** begin **

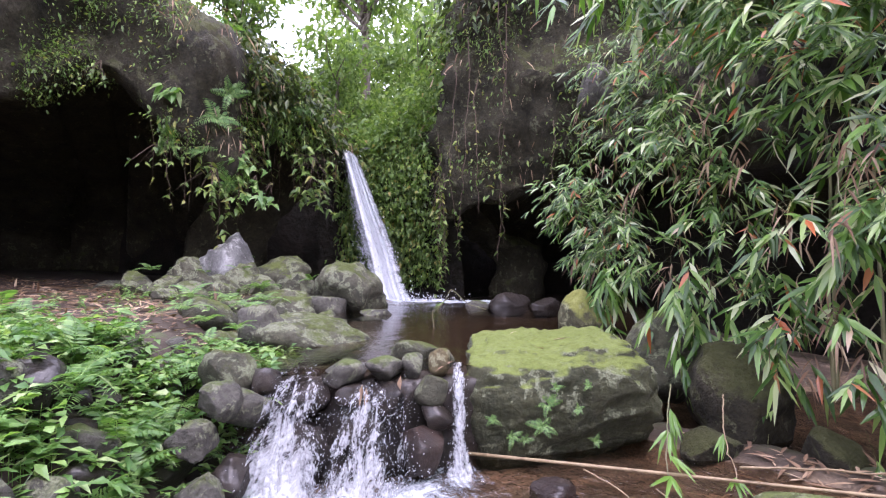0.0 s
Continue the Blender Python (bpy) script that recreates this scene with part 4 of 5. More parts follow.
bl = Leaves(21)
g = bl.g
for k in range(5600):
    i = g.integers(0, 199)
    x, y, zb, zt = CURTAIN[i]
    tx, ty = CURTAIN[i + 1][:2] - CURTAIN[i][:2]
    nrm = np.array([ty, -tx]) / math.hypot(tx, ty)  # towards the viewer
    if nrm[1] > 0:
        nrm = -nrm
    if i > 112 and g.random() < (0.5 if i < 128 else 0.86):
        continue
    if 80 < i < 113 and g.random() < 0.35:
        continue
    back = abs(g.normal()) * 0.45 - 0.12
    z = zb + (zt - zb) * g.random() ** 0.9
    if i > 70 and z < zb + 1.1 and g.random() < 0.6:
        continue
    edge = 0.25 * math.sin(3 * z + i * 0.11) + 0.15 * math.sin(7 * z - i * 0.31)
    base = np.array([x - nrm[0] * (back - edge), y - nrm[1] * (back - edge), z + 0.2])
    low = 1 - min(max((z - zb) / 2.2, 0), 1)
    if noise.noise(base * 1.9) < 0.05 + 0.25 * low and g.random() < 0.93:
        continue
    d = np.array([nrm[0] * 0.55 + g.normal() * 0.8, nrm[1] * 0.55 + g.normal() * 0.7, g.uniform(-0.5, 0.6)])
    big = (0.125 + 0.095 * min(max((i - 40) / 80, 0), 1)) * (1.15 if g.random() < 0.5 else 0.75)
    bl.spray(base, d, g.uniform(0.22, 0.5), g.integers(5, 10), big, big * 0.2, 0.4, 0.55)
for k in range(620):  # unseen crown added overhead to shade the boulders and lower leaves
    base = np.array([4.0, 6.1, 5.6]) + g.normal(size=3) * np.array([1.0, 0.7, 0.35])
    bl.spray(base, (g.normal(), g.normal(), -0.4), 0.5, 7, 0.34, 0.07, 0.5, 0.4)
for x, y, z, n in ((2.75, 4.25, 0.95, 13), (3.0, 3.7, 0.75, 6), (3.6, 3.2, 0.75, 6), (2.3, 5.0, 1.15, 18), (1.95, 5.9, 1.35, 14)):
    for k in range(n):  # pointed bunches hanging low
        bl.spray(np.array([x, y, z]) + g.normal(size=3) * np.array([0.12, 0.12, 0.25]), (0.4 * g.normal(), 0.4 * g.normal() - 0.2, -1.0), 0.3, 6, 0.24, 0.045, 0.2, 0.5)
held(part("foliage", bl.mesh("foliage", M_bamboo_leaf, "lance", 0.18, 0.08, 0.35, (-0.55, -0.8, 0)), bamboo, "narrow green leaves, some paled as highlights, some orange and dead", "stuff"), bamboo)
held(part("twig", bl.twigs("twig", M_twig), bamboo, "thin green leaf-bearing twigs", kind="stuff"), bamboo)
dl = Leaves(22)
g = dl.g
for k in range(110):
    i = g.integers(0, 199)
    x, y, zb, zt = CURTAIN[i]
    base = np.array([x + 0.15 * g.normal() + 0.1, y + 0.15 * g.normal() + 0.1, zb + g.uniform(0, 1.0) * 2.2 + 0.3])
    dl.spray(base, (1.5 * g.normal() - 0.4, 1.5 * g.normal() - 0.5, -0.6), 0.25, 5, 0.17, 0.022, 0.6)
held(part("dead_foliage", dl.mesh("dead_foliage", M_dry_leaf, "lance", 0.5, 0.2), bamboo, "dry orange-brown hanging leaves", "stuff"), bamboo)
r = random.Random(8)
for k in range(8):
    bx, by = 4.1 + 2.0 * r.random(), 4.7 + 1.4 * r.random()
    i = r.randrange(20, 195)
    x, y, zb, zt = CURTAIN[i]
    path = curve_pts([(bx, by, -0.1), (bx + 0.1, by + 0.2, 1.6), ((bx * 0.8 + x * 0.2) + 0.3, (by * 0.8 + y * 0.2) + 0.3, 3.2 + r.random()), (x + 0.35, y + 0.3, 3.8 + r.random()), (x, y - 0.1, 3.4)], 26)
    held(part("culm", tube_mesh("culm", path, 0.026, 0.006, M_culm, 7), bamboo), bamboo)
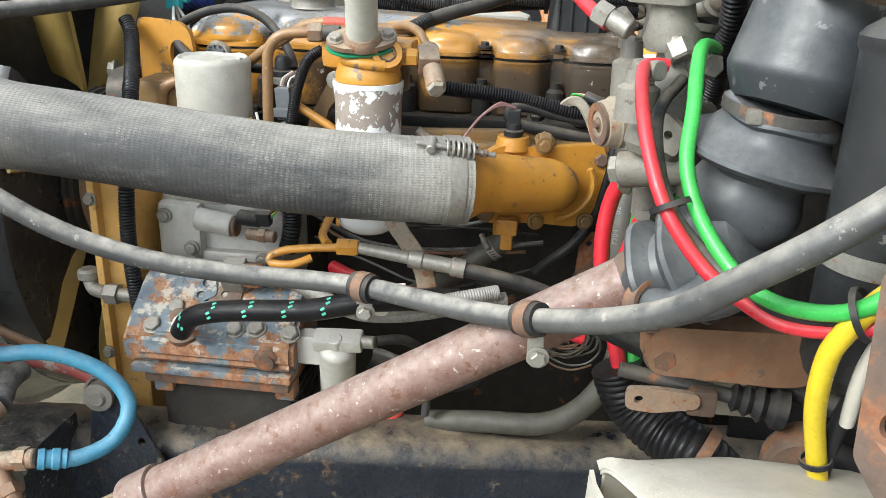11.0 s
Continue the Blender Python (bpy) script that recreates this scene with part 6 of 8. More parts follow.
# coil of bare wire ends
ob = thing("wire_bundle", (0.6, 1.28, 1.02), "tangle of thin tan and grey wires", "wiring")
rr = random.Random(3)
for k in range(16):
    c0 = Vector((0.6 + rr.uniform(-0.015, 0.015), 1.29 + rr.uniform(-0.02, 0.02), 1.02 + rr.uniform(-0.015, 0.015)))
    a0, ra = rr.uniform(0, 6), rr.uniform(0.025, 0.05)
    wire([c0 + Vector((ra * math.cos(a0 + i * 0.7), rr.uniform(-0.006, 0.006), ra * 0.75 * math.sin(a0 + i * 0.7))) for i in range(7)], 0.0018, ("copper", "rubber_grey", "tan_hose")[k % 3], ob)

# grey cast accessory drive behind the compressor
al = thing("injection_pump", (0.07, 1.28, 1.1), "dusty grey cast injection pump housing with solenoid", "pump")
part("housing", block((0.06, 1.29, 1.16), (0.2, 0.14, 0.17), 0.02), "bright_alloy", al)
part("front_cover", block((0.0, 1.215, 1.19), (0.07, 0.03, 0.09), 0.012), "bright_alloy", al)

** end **

== Exercise prompt ==
Reproduce all entries without any change, and omit the pictures.

== Solution to this task ==
0.0 s
Continue the Blender Python (bpy) script that recreates this scene with part 4 of 5. More parts follow.
bl = Leaves(21)
g = bl.g
for k in range(5600):
    i = g.integers(0, 199)
    x, y, zb, zt = CURTAIN[i]
    tx, ty = CURTAIN[i + 1][:2] - CURTAIN[i][:2]
    nrm = np.array([ty, -tx]) / math.hypot(tx, ty)  # towards the viewer
    if nrm[1] > 0:
        nrm = -nrm
    if i > 112 and g.random() < (0.5 if i < 128 else 0.86):
        continue
    if 80 < i < 113 and g.random() < 0.35:
        continue
    back = abs(g.normal()) * 0.45 - 0.12
    z = zb + (zt - zb) * g.random() ** 0.9
    if i > 70 and z < zb + 1.1 and g.random() < 0.6:
        continue
    edge = 0.25 * math.sin(3 * z + i * 0.11) + 0.15 * math.sin(7 * z - i * 0.31)
    base = np.array([x - nrm[0] * (back - edge), y - nrm[1] * (back - edge), z + 0.2])
    low = 1 - min(max((z - zb) / 2.2, 0), 1)
    if noise.noise(base * 1.9) < 0.05 + 0.25 * low and g.random() < 0.93:
        continue
    d = np.array([nrm[0] * 0.55 + g.normal() * 0.8, nrm[1] * 0.55 + g.normal() * 0.7, g.uniform(-0.5, 0.6)])
    big = (0.125 + 0.095 * min(max((i - 40) / 80, 0), 1)) * (1.15 if g.random() < 0.5 else 0.75)
    bl.spray(base, d, g.uniform(0.22, 0.5), g.integers(5, 10), big, big * 0.2, 0.4, 0.55)
for k in range(620):  # unseen crown added overhead to shade the boulders and lower leaves
    base = np.array([4.0, 6.1, 5.6]) + g.normal(size=3) * np.array([1.0, 0.7, 0.35])
    bl.spray(base, (g.normal(), g.normal(), -0.4), 0.5, 7, 0.34, 0.07, 0.5, 0.4)
for x, y, z, n in ((2.75, 4.25, 0.95, 13), (3.0, 3.7, 0.75, 6), (3.6, 3.2, 0.75, 6), (2.3, 5.0, 1.15, 18), (1.95, 5.9, 1.35, 14)):
    for k in range(n):  # pointed bunches hanging low
        bl.spray(np.array([x, y, z]) + g.normal(size=3) * np.array([0.12, 0.12, 0.25]), (0.4 * g.normal(), 0.4 * g.normal() - 0.2, -1.0), 0.3, 6, 0.24, 0.045, 0.2, 0.5)
held(part("foliage", bl.mesh("foliage", M_bamboo_leaf, "lance", 0.18, 0.08, 0.35, (-0.55, -0.8, 0)), bamboo, "narrow green leaves, some paled as highlights, some orange and dead", "stuff"), bamboo)
held(part("twig", bl.twigs("twig", M_twig), bamboo, "thin green leaf-bearing twigs", kind="stuff"), bamboo)
dl = Leaves(22)
g = dl.g
for k in range(110):
    i = g.integers(0, 199)
    x, y, zb, zt = CURTAIN[i]
    base = np.array([x + 0.15 * g.normal() + 0.1, y + 0.15 * g.normal() + 0.1, zb + g.uniform(0, 1.0) * 2.2 + 0.3])
    dl.spray(base, (1.5 * g.normal() - 0.4, 1.5 * g.normal() - 0.5, -0.6), 0.25, 5, 0.17, 0.022, 0.6)
held(part("dead_foliage", dl.mesh("dead_foliage", M_dry_leaf, "lance", 0.5, 0.2), bamboo, "dry orange-brown hanging leaves", "stuff"), bamboo)
r = random.Random(8)
for k in range(8):
    bx, by = 4.1 + 2.0 * r.random(), 4.7 + 1.4 * r.random()
    i = r.randrange(20, 195)
    x, y, zb, zt = CURTAIN[i]
    path = curve_pts([(bx, by, -0.1), (bx + 0.1, by + 0.2, 1.6), ((bx * 0.8 + x * 0.2) + 0.3, (by * 0.8 + y * 0.2) + 0.3, 3.2 + r.random()), (x + 0.35, y + 0.3, 3.8 + r.random()), (x, y - 0.1, 3.4)], 26)
    held(part("culm", tube_mesh("culm", path, 0.026, 0.006, M_culm, 7), bamboo), bamboo)
11.0 s
Continue the Blender Python (bpy) script that recreates this scene with part 6 of 8. More parts follow.
# coil of bare wire ends
ob = thing("wire_bundle", (0.6, 1.28, 1.02), "tangle of thin tan and grey wires", "wiring")
rr = random.Random(3)
for k in range(16):
    c0 = Vector((0.6 + rr.uniform(-0.015, 0.015), 1.29 + rr.uniform(-0.02, 0.02), 1.02 + rr.uniform(-0.015, 0.015)))
    a0, ra = rr.uniform(0, 6), rr.uniform(0.025, 0.05)
    wire([c0 + Vector((ra * math.cos(a0 + i * 0.7), rr.uniform(-0.006, 0.006), ra * 0.75 * math.sin(a0 + i * 0.7))) for i in range(7)], 0.0018, ("copper", "rubber_grey", "tan_hose")[k % 3], ob)

# grey cast accessory drive behind the compressor
al = thing("injection_pump", (0.07, 1.28, 1.1), "dusty grey cast injection pump housing with solenoid", "pump")
part("housing", block((0.06, 1.29, 1.16), (0.2, 0.14, 0.17), 0.02), "bright_alloy", al)
part("front_cover", block((0.0, 1.215, 1.19), (0.07, 0.03, 0.09), 0.012), "bright_alloy", al)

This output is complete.